A partir daqui, peço ao leitor que pare a leitura por um momento e vá se olhar no espelho, e depois volte a ler.
Voltou. Sabe o que você viu no espelho? Uma possível vítima de Sergio Moro, ou de outros magistrados como ele. Mas você viu mais alguma coisa: um cidadão brasileiro. A cidadania, meu caro leitor, lhe confere prerrogativas que muitas vezes você não conhece.
Vejo muita gente indignada com os abusos de Moro. As pessoas pedem que Dilma faça algo, que o PT faça algo, que alguém faça alguma coisa. Porém, à presidente não cabe e ao seu partido, neste momento, acho que, politicamente, não caberia. Pois bem, então eu sugiro a você – e a mim mesmo – que usemos nossa cidadania para fazer alguma coisa.
Você tem queixa desse magistrado? Eu também tenho. Então por que não reclamamos dele? A quem? Ora, ao órgão competente, ou seja, ao Conselho Nacional de Justiça.
Ah, mas aí envolve dinheiro, envolve advogado, envolve um monte de coisas e eu não posso porque não tenho tempo, tenho medo de me prejudicar, não é minha obrigação etc., etc., etc.
Não é bem assim. Caso você não saiba, qualquer cidadão brasileiro pode representar contra um magistrado ao CNJ. É preciso advogado? Não. Qualquer cidadão pode representar ao Conselho desde que apresente petição escrita e assinada e documentos que comprovem sua identificação e endereço.
Na petição, a pessoa deve contar em detalhes o seu problema e dizer qual providência espera que seja tomada pelo CNJ, podendo encaminhar os documentos que julgar necessários para a comprovação do alegado.
Você não quer assinar esse documento? Não precisa. Basta que uma pessoa assine. Oficialmente, essa pessoa será responsável pela denúncia.
Este blogueiro, então, propõe-se a assinar como responsável. Em nome de todos. Todavia, para demonstrar que essa medida não está só na minha cabeça seria bom que um abaixo-assinado fosse juntado à representação.
Não importa se forem 100, 200 ou mil cidadãos. O importante é que não seja uma medida isolada.

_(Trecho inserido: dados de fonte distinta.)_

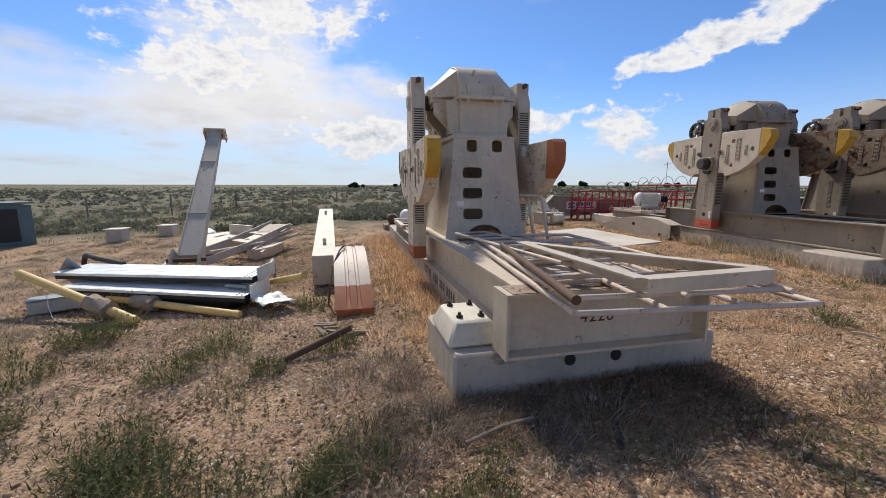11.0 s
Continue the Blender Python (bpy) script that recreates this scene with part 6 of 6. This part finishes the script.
black_beam()
bm = bmesh.new()
for a, b in (((-3.80, -0.25), (-4.00, 0.0)), ((-4.00, 0.0), (-4.25, 0.23)), ((-4.25, 0.23), (-4.46, 0.34))):
    tube(bm, (*a, ground_z(*a) + 0.018), (*b, ground_z(*b) + 0.018), 0.022, 10)
solid("black_hose", bm, RUBBER, "short bent black hose lying by the end block", "hose")
bm = bmesh.new()
bar(bm, (-0.62, -11.50, 0.90), (-0.52, -11.12, 1.80), 0.09, 0.09)
solid("black_post", bm, BLACK, "black steel bar leaning on the third unit's skid", "bar", bevel=0.006)
bm = bmesh.new()
tube(bm, (0.30, -11.45, 1.04), (0.85, -11.52, 1.04), 0.15, 20)
tube(bm, (0.85, -11.52, 1.04), (1.02, -11.54, 1.04), 0.05, 12)
box(bm, (0.57, -11.48, 0.90), (0.42, 0.22, 0.10))
solid("small_motor", bm, ENGINE, "small oily black motor on the third unit's skid", "motor", bevel=0.01)
t = thing("hoop_rack", "row of thin bent hoops on a low red frame", "rack", pose(20.0, -22.0, 0.0, 0, 0, 0))
for k in range(5):
    bm = bmesh.new()
    x = -2.6 + 1.3 * k
    q = [(x + 0.6 * math.cos(a), 0, 1.55 + 0.65 * math.sin(a)) for a in np.linspace(0, math.pi, 13)]
    for a, b in zip(q, q[1:]):
        tube(bm, a, b, 0.022, 6)
    part("hoop", bm, GALV_DULL, t)
for z in (0.55, 1.0, 1.55):
    bm = bmesh.new()
    tube(bm, (-3.3, 0, z), (3.3, 0, z), 0.05, 8)
    part("rail", bm, RED, t)
for x in (-3.2, -1.1, 1.1, 3.2):
    bm = bmesh.new()
    tube(bm, (x, 0, -0.1), (x, 0, 1.6), 0.05, 8)
    part("upright", bm, RED, t)
bm = bmesh.new()
box(bm, (2.4, -15.5, 0.16), (0.4, 0.5, 0.52))
box(bm, (-1.2, -15.5, 0.16), (0.4, 0.5, 0.52))
solid("timber_blocks", bm, WOOD, "timber blocks under a beam", "timber blocks", kind="stuff")


def building(x, y, L, W, H, a, mat, label):
    t = thing("shed", label, "building", pose(x, y, ground_z(x, y), 0, 0, a), "distant buildings")
    bm = bmesh.new()
    box(bm, (0, 0, H / 2 - 0.3), (L, W, H + 0.6))
    part("wall", bm, mat, t)
    bm = bmesh.new()
    prism(bm, [(-W / 2 - 0.4, H), (W / 2 + 0.4, H), (0, H + W * 0.18)], -L / 2 - 0.3, L / 2 + 0.3, "x")
    part("roof", bm, GALV_DULL, t)
    for k in (-0.3, 0.0, 0.3):
        bm = bmesh.new()
        box(bm, (L * k, -W / 2 - 0.02, H * 0.4), (L * 0.1, 0.08, H * 0.6))
        part("door", bm, BLACK, t)


for i, (x, y, L, H, a) in enumerate(((-90, 380, 26, 6, 3), (-40, 400, 40, 5, -4), (-5, 420, 18, 7, 0), (60, 460, 30, 5, 6), (160, 520, 34, 5, 5), (240, 480, 22, 5, 20),
                                     (-160, 360, 30, 6, 8), (420, -40, 40, 4, 90), (300, -260, 30, 6, 40), (-240, 330, 20, 6, 0))):
    building(x * 2.3, y * 2.3, L * 0.7, 9, H * 0.55, a, WHITE, "long pale shed on the horizon")


TRUNK = WOOD
TREE_LEAF = leaf_material("tree_leaves", [(0.0, (0.015, 0.028, 0.012)), (0.5, (0.03, 0.05, 0.02)), (1.0, (0.06, 0.08, 0.035))])


def tree(x, y, h, seed):
    r = np.random.default_rng(seed)
    t = thing("tree", "dark green bushy tree far across the plain", "tree", pose(x, y, ground_z(x, y)), "distant trees")
    bm = bmesh.new()
    tube(bm, (0, 0, -0.2), (0.1, 0, h * 0.45), h * 0.04, 8, h * 0.02)
    for k in range(5):
        a = k * 1.3
        tube(bm, (0.05, 0, h * 0.25), (h * 0.25 * math.cos(a), h * 0.25 * math.sin(a), h * 0.6), h * 0.018, 6, h * 0.006)
    part("trunk", bm, TRUNK, t)
    n = 520
    u = r.normal(0, 1, (n, 3))
    u /= np.linalg.norm(u, axis=1)[:, None]
    lob = 0.75 + 0.25 * np.sin(u[:, 0] * 5 + seed) * np.cos(u[:, 1] * 4)
    c = u * (r.uniform(0.5, 1.0, n) * lob * h * 0.5)[:, None] * np.array([1.15, 1.15, 0.82]) + np.array([0, 0, h * 0.42])
    q = r.normal(0, 1, (n, 2, 3)) * h * 0.055
    co = np.stack((c - q[:, 0], c + q[:, 1], c + q[:, 0], c - q[:, 1]), 1).reshape(-1, 3)
    me = bpy.data.meshes.new("crown")
    fill_mesh(me, co, np.arange(n * 4).reshape(-1, 4))
    me.materials.append(TREE_LEAF)
    ob = new("crown", me)
    ob.parent = t


TREES = [(176, -1, 4.6), (178, 1, 3.2), (205, -22, 3.2), (212, -27, 5.0), (220, -36, 5.0), (228, -44, 4.0), (215, -33, 4.2), (170, -98, 5.0), (160, -104, 4.0), (175, -112, 5.0), (190, -150, 5.0), (150, -140, 4.0),
         (165, -160, 4.5), (230, -60, 4.0), (250, -75, 5.0), (-10, 330, 6.0), (40, 345, 6.0), (10, 340, 5.0), (120, -150, 4.0)]
for k, (x, y, h) in enumerate(TREES):
    tree(x, y, h * 0.75, k + 3)
    tree(x + 3.5, y - 3.6, h * 0.45, k + 40)
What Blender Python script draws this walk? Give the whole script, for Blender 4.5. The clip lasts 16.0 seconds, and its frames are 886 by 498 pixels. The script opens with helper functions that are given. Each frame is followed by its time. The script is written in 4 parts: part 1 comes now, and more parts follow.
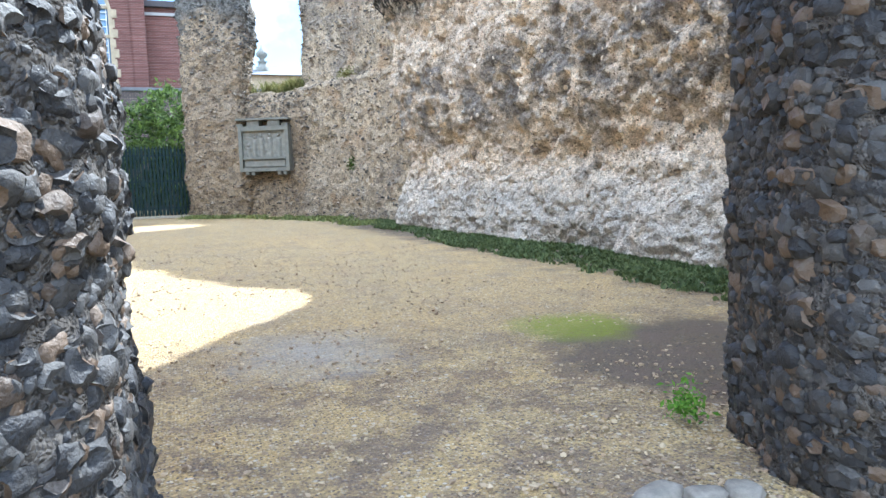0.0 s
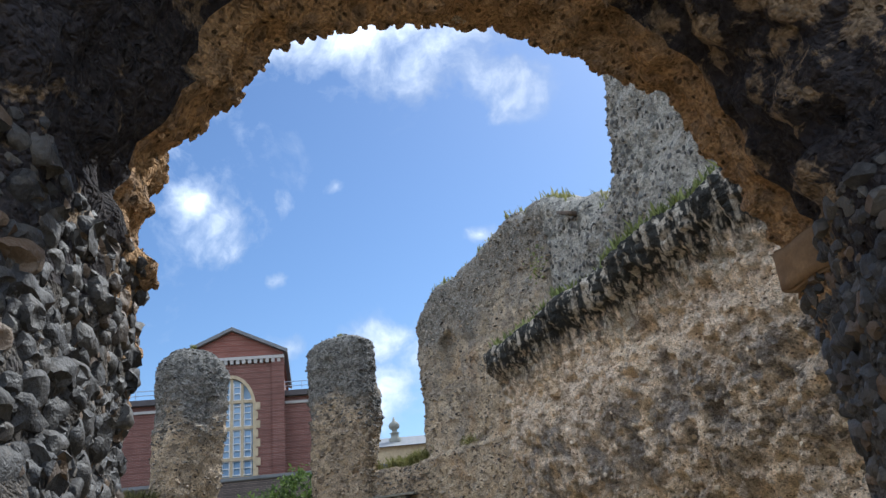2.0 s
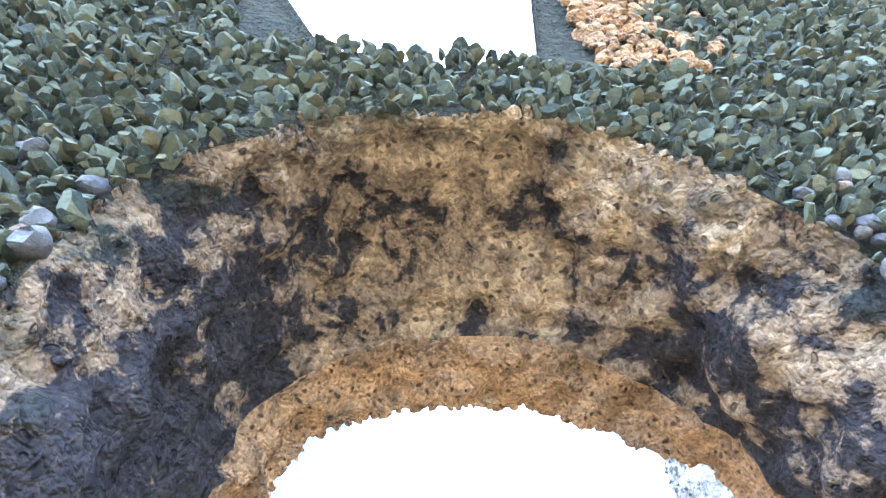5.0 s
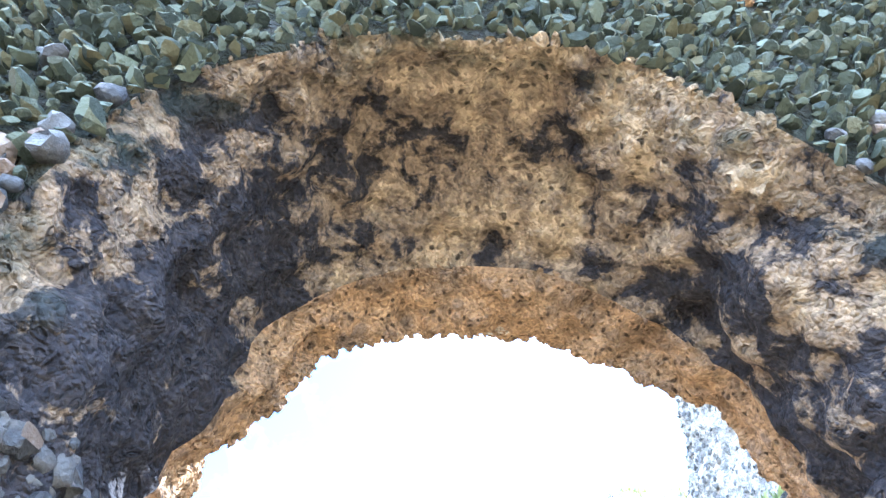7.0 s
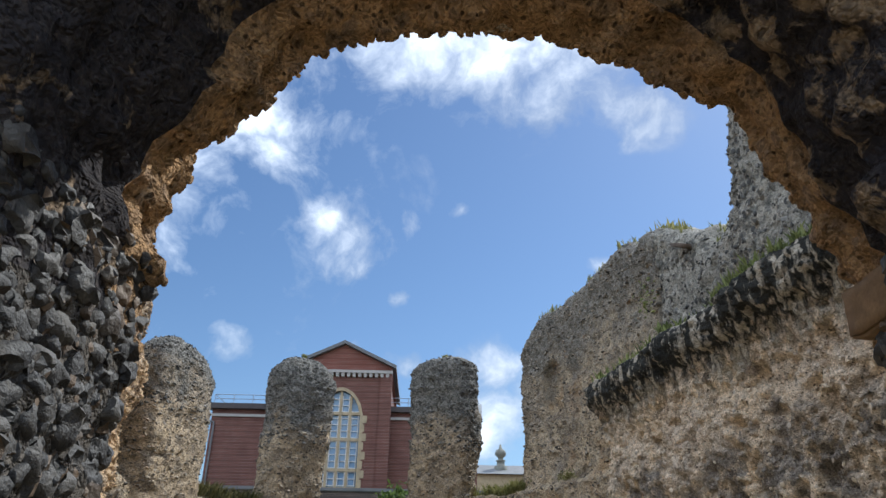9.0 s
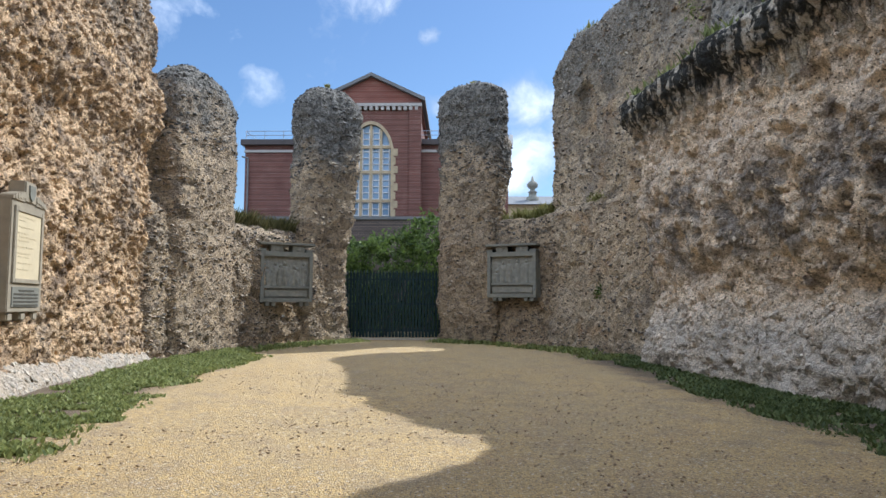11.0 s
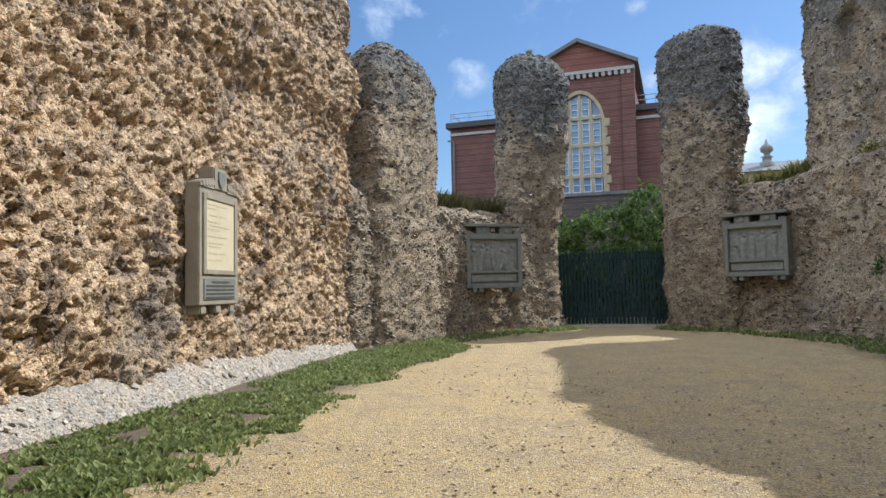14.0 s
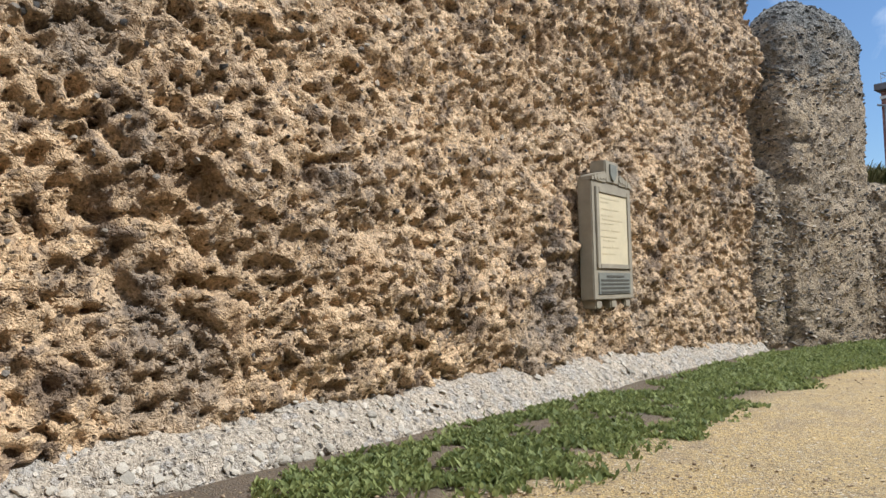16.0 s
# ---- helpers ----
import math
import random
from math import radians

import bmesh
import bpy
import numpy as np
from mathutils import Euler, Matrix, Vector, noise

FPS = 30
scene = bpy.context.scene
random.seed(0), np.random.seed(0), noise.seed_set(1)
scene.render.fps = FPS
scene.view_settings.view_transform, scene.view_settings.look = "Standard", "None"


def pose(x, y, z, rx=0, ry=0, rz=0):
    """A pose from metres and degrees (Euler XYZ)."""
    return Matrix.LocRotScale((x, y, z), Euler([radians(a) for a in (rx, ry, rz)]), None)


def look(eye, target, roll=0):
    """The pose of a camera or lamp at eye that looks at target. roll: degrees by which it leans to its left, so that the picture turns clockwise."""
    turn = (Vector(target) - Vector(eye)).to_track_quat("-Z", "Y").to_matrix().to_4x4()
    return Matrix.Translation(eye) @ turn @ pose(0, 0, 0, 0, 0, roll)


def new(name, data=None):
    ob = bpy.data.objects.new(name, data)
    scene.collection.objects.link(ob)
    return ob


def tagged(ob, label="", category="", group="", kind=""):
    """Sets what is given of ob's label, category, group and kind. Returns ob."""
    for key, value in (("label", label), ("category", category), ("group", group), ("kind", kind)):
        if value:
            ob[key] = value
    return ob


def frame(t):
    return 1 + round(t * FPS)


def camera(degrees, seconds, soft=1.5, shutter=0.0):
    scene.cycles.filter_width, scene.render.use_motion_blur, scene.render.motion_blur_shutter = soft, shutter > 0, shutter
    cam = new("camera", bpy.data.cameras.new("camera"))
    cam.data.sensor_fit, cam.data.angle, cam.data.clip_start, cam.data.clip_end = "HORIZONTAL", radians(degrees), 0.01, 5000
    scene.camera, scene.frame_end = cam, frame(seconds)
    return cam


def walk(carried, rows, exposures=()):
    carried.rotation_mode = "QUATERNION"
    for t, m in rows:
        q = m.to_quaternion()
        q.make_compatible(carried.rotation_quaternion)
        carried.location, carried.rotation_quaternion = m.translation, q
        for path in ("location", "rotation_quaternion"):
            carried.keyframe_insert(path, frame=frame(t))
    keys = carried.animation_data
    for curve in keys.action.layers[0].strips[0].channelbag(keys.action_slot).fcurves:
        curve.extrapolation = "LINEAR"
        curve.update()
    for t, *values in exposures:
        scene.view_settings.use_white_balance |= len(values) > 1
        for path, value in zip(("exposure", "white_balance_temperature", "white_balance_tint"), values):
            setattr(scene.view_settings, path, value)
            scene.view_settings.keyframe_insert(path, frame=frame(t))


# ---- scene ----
cam = camera(64.9, 16.0)
PATH = [
    (0, (1.216, -11.041, 1.451), (1.921, -9.182, 1.234), -1.7),
    (0.5, (1.42, -10.926, 1.503), (1.997, -9.011, 1.507), -2.5),
    (1, (1.474, -10.895, 1.552), (1.96, -8.975, 1.827), -4.0),
    (1.5, (1.531, -10.913, 1.603), (1.963, -9.034, 2.135), -5.7),
    (2, (1.661, -10.874, 1.683), (2.051, -9.076, 2.468), -6.8),
    (2.5, (1.701, -10.899, 1.729), (2.035, -9.233, 2.785), -7.1),
    (3, (1.698, -10.924, 1.763), (1.97, -9.422, 3.055), -7.8),
    (3.5, (1.705, -10.985, 1.8), (1.933, -9.618, 3.242), -7.9),
    (4, (1.717, -11.008, 1.809), (1.953, -9.744, 3.34), -9.1),
    (4.2, (1.725, -11.019, 1.816), (1.972, -9.785, 3.371), -9.6),
    (6.3, (1.799, -11.02, 1.806), (2.015, -9.757, 3.342), -5.2),
    (6.5, (1.801, -11.003, 1.802), (2.007, -9.712, 3.315), -4.5),
    (7, (1.812, -10.98, 1.792), (1.993, -9.606, 3.234), -2.6),
    (7.5, (1.86, -10.941, 1.778), (2.011, -9.474, 3.129), -0.7),
    (8, (1.888, -10.83, 1.735), (2.026, -9.277, 2.988), -0.4),
    (8.5, (1.993, -10.785, 1.72), (2.093, -9.107, 2.802), 0.3),
    (9, (2.14, -10.75, 1.687), (2.183, -8.948, 2.554), 1.0),
    (9.5, (2.239, -10.66, 1.626), (2.238, -8.763, 2.261), 1.1),
    (10, (2.326, -10.466, 1.555), (2.306, -8.509, 1.968), 0.8),
    (10.2, (2.354, -10.361, 1.536), (2.336, -8.389, 1.874), 0.5),
    (12.3, (2.369, -8.93, 1.4), (2.24, -6.936, 1.484), -0.4),
    (12.5, (2.353, -8.798, 1.413), (2.205, -6.805, 1.49), -0.6),
    (13, (2.293, -8.422, 1.438), (2.081, -6.434, 1.512), -0.9),
    (13.5, (2.193, -8.08, 1.437), (1.857, -6.111, 1.528), -0.8),
    (14, (2.094, -7.762, 1.475), (1.454, -5.87, 1.591), -1.1),
    (14.5, (2.001, -7.566, 1.48), (1.054, -5.811, 1.619), -1.5),
    (15, (1.918, -7.46, 1.479), (0.726, -5.861, 1.627), -1.5),
    (15.5, (1.9, -7.415, 1.491), (0.521, -5.973, 1.626), -1.2),
    (16, (1.883, -7.416, 1.482), (0.344, -6.145, 1.603), -1.2),
]
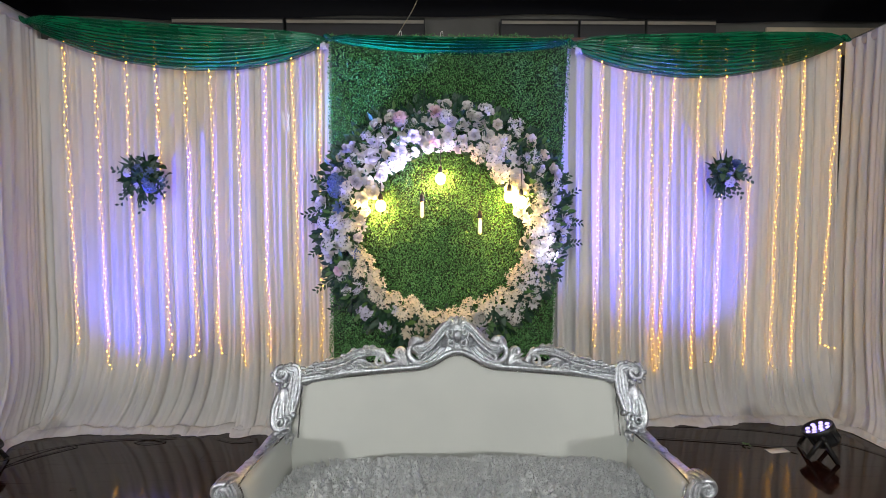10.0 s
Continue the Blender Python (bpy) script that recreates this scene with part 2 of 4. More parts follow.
# ---- drapes ----
def drape(x0, x1, folds, seed, depth=0.039, top=3.56, sweep=-0.25, flare=0.09, m=None, label="", nx=None):
    """A sheer curtain hung from a rail along x at y = 0, its hem pooled on the floor."""
    rnd = random.Random(seed)
    width = x1 - x0
    nx = nx or int(width * 150)
    nz = 46
    waves = [(rnd.uniform(0.6, 1.5) * folds * k, rnd.uniform(0, 6.28), a) for k, a in ((0.45, 0.6), (0.8, 0.7), (1.0, 1.0), (1.37, 0.8), (2.1, 0.55), (3.3, 0.32), (5.1, 0.14))]
    vs, flat_y = [], []
    for j in range(nz + 1):
        s = j / nz
        z = top * (1 - s ** 0.8)
        low = max(0.0, 1 - z / 0.95)
        for i in range(nx + 1):
            u = i / nx
            warp = u * width + 0.05 * noise.noise((u * width * 1.3, z * 0.35, seed))
            f = sum(a * math.sin(w * warp * 2 * math.pi + p + 0.25 * math.sin(z + p)) for w, p, a in waves) / 2.2
            f = math.copysign(abs(f) ** 0.8, f)
            pleat = depth * (0.46 + 0.38 * s) * (1 - 0.55 * low ** 3) * f
            y = pleat
            edge = min(u, 1 - u) * width
            x = x0 + u * width + 0.25 * depth * math.cos(f * 2) + sweep * low ** 2.2 * min(1, (0.25 + edge * 1.4))
            y -= (flare + 0.055 * noise.noise((u * width * 2.2, 1, seed)) + 0.03 * noise.noise((u * width * 6.5, 2, seed))) * low ** 2.6
            y -= 0.045 * max(0.0, 1 - z / 0.16) ** 2
            zz = max(z, 0.0) + 0.035 * low ** 4 * (0.6 + noise.noise((u * width * 5, s * 9, seed + 4)))
            vs.append((x, y, max(zz, 0.006)))
            if j == nz:
                flat_y.append(y - pleat)
    # The pooled hem lies out over the floor.
    rows = nz + 1
    for k in range(1, 7):
        q = k / 6
        for i in range(nx + 1):
            x, y, z = vs[nz * (nx + 1) + i]
            u = i / nx
            bulge = 0.09 + 0.08 * noise.noise((u * width * 1.3, 7, seed)) + 0.05 * noise.noise((u * width * 5, 8, seed)) + 0.02 * noise.noise((u * width * 14, 9, seed))
            bulge = max(bulge, 0.04)
            zz = 0.010 + 0.034 * math.sin(math.pi * min(1, 0.25 + 0.75 * q)) * (0.7 + 0.9 * noise.noise((u * width * 4, q * 3, seed + 2))) + z * (1 - q)
            pleat = flat_y[i] - y
            y = y + pleat * min(1, q * 0.8)
            zz += (0.35 * max(0.0, pleat) + 0.012 * abs(noise.noise((u * width * 9, q * 2.5, seed + 6)))) * math.sin(math.pi * q)
            vs.append((x + 0.012 * noise.noise((u * width * 6, q * 4, seed)), y - bulge * q, max(0.004, zz if k < 6 else 0.004)))
        rows += 1
    ob = empty("drape", m)
    grid = lambda n: [(j * (nx + 1) + i, j * (nx + 1) + i + 1, (j + 1) * (nx + 1) + i + 1, (j + 1) * (nx + 1) + i) for j in range(n) for i in range(nx)]
    mesh_object("cloth", vs[:(nz + 1) * (nx + 1)], grid(nz), M["drape"], ob)
    tagged(mesh_object("hem", vs[nz * (nx + 1):], grid(rows - 1 - nz), M["drape"], ob), "pooled hem on the floor")
    return tagged(ob, label or "white sheer drape hung in loose folds, pooled on the floor", "curtain", "stage drapes")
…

Eu gostaria de representar contra Sergio Moro. Estou disposto a dar meu RG, meu CPF, meu endereço, meu título de eleitor, meu tipo sanguíneo, minha foto, o que mais, diabos, eles quiserem. A você, caberia apenas assinar um documento endossando minha reclamação. E esse documento não lhe causará consequência alguma, pois serei o responsável pela representação.
Eis uma chance de não ficarmos só na reclamação, à espera de que outros façam alguma coisa em defesa do direito de todos. Pode não dar em nada? Claro que pode. É provável que o sistema se proteja da cidadania. Porém, o que não cabe em minha cabeça é ficar assistindo impassível à democracia ser exterminada no país em que crescerão minhas netas.